→ Your goal: Extract word for word the lines of the listing from its start to the line holding "with a brown", both ends kept; pictures are not part of the copy.

----------

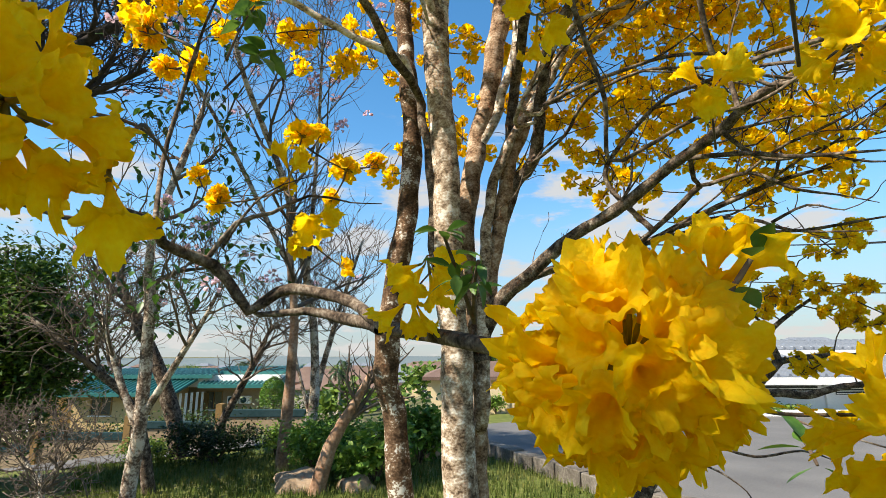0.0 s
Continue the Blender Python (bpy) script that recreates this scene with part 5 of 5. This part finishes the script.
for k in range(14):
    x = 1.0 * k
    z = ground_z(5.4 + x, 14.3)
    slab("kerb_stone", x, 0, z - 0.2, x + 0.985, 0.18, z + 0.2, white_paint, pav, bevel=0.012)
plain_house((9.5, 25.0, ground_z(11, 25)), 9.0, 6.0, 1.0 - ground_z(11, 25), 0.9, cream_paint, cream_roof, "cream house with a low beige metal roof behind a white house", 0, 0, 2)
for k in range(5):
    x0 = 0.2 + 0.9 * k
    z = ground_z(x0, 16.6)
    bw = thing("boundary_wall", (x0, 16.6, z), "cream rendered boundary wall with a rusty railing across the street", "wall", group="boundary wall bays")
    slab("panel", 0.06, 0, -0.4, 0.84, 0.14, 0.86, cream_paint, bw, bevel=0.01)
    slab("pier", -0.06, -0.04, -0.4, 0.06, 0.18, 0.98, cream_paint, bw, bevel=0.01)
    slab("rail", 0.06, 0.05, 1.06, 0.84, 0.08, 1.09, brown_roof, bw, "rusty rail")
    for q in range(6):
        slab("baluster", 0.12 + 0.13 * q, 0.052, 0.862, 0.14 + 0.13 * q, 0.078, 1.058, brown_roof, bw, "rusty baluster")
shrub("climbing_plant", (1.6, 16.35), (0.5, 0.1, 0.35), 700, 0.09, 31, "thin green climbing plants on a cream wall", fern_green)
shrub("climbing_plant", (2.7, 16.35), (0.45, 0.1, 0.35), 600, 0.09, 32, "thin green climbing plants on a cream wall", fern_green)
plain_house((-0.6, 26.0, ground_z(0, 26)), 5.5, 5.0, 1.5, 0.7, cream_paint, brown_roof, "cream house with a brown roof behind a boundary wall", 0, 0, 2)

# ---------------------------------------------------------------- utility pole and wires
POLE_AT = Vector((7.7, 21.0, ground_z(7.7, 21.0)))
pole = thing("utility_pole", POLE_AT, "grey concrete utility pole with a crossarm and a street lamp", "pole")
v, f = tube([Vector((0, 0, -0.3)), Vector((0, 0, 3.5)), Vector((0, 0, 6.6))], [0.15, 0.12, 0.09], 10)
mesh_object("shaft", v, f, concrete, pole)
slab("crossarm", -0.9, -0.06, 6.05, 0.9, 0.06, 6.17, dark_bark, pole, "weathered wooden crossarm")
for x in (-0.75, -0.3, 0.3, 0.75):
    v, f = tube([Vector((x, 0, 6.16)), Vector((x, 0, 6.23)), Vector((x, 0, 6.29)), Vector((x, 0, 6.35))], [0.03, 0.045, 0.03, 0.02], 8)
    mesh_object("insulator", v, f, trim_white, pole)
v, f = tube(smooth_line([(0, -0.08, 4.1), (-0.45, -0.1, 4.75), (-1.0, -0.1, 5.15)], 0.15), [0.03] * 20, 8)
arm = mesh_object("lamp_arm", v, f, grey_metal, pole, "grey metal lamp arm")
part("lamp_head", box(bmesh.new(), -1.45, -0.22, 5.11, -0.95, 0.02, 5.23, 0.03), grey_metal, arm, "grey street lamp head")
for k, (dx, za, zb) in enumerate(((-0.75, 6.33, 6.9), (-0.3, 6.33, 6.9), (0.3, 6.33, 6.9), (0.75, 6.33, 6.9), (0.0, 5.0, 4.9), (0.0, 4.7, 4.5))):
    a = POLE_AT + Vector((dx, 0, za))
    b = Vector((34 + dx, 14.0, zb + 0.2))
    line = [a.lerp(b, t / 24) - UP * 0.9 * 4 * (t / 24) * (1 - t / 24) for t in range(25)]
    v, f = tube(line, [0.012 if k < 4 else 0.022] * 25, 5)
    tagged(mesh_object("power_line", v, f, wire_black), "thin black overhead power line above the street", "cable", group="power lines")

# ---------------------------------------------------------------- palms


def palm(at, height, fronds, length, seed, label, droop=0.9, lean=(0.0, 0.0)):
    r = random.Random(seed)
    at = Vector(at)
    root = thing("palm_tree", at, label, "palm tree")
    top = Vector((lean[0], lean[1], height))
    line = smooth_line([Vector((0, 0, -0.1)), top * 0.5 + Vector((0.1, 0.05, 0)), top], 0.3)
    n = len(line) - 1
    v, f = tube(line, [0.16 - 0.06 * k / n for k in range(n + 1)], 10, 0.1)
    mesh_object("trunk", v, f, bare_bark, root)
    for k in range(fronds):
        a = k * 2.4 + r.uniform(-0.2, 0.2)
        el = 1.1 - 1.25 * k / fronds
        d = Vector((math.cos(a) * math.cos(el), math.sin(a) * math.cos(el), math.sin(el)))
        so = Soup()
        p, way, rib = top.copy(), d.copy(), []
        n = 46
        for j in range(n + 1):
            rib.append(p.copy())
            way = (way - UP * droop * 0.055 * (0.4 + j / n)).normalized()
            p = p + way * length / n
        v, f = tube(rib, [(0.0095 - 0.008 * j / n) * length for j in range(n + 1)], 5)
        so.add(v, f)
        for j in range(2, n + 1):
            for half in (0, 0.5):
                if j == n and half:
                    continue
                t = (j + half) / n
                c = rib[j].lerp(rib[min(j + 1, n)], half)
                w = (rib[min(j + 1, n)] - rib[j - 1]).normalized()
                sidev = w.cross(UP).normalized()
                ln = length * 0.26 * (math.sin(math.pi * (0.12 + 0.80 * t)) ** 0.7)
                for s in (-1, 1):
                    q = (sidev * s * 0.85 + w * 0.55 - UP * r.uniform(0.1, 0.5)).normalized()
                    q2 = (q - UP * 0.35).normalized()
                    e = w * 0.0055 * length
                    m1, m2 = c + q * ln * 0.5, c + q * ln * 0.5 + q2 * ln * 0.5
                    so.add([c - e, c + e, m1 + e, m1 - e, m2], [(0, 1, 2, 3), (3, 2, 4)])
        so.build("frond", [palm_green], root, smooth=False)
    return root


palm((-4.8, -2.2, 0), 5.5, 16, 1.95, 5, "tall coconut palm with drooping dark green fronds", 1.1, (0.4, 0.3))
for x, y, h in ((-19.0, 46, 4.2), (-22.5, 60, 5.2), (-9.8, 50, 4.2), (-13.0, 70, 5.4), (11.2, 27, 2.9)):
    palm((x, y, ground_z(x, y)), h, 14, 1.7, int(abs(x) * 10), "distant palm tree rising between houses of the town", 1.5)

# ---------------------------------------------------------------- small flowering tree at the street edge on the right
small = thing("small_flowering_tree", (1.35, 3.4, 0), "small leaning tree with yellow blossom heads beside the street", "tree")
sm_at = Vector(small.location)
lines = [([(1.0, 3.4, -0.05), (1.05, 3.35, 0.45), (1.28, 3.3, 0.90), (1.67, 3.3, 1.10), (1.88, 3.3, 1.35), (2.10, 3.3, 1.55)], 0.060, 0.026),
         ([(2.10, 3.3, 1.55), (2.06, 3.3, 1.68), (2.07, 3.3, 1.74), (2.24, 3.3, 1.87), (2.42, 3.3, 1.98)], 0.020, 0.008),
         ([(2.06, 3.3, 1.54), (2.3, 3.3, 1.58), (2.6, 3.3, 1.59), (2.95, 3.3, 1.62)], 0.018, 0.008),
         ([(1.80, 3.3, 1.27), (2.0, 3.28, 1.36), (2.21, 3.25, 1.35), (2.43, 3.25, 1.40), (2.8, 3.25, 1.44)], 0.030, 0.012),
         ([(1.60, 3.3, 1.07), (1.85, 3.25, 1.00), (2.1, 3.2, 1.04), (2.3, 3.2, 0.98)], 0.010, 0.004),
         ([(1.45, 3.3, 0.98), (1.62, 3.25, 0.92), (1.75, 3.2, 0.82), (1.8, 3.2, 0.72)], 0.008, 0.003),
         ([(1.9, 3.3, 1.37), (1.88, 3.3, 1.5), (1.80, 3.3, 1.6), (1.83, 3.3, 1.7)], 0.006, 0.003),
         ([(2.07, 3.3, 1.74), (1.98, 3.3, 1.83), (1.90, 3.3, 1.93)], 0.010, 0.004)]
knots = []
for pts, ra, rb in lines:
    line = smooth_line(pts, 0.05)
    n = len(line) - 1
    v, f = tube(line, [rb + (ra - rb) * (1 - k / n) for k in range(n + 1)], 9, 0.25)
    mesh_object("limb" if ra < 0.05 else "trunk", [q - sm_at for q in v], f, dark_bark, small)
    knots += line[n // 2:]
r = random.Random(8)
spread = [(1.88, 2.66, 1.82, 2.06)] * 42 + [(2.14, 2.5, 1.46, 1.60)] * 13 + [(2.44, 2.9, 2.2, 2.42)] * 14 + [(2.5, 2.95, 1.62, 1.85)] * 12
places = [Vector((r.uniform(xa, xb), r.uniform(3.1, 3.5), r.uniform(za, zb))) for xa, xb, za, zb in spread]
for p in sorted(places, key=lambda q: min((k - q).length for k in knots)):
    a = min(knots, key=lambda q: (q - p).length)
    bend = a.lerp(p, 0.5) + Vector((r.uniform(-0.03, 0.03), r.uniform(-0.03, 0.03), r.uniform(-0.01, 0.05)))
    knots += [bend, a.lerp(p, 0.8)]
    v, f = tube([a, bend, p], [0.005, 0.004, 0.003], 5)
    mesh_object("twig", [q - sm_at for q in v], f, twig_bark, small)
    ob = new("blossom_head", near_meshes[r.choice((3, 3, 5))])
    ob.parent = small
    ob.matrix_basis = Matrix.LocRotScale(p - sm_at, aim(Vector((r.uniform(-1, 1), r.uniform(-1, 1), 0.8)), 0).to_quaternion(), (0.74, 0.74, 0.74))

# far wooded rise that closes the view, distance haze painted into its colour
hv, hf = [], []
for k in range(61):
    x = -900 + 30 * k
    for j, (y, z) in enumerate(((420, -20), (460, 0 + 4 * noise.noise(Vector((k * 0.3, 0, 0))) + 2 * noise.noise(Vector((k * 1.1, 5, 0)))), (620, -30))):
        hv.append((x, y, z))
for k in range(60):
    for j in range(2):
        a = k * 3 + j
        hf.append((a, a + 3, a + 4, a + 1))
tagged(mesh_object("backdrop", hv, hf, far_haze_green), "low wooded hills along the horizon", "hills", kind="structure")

----------

→ Answer for the task:
0.0 s
Continue the Blender Python (bpy) script that recreates this scene with part 5 of 5. This part finishes the script.
for k in range(14):
    x = 1.0 * k
    z = ground_z(5.4 + x, 14.3)
    slab("kerb_stone", x, 0, z - 0.2, x + 0.985, 0.18, z + 0.2, white_paint, pav, bevel=0.012)
plain_house((9.5, 25.0, ground_z(11, 25)), 9.0, 6.0, 1.0 - ground_z(11, 25), 0.9, cream_paint, cream_roof, "cream house with a low beige metal roof behind a white house", 0, 0, 2)
for k in range(5):
    x0 = 0.2 + 0.9 * k
    z = ground_z(x0, 16.6)
    bw = thing("boundary_wall", (x0, 16.6, z), "cream rendered boundary wall with a rusty railing across the street", "wall", group="boundary wall bays")
    slab("panel", 0.06, 0, -0.4, 0.84, 0.14, 0.86, cream_paint, bw, bevel=0.01)
    slab("pier", -0.06, -0.04, -0.4, 0.06, 0.18, 0.98, cream_paint, bw, bevel=0.01)
    slab("rail", 0.06, 0.05, 1.06, 0.84, 0.08, 1.09, brown_roof, bw, "rusty rail")
    for q in range(6):
        slab("baluster", 0.12 + 0.13 * q, 0.052, 0.862, 0.14 + 0.13 * q, 0.078, 1.058, brown_roof, bw, "rusty baluster")
shrub("climbing_plant", (1.6, 16.35), (0.5, 0.1, 0.35), 700, 0.09, 31, "thin green climbing plants on a cream wall", fern_green)
shrub("climbing_plant", (2.7, 16.35), (0.45, 0.1, 0.35), 600, 0.09, 32, "thin green climbing plants on a cream wall", fern_green)
plain_house((-0.6, 26.0, ground_z(0, 26)), 5.5, 5.0, 1.5, 0.7, cream_paint, brown_roof, "cream house with a brown roof behind a boundary wall", 0, 0, 2)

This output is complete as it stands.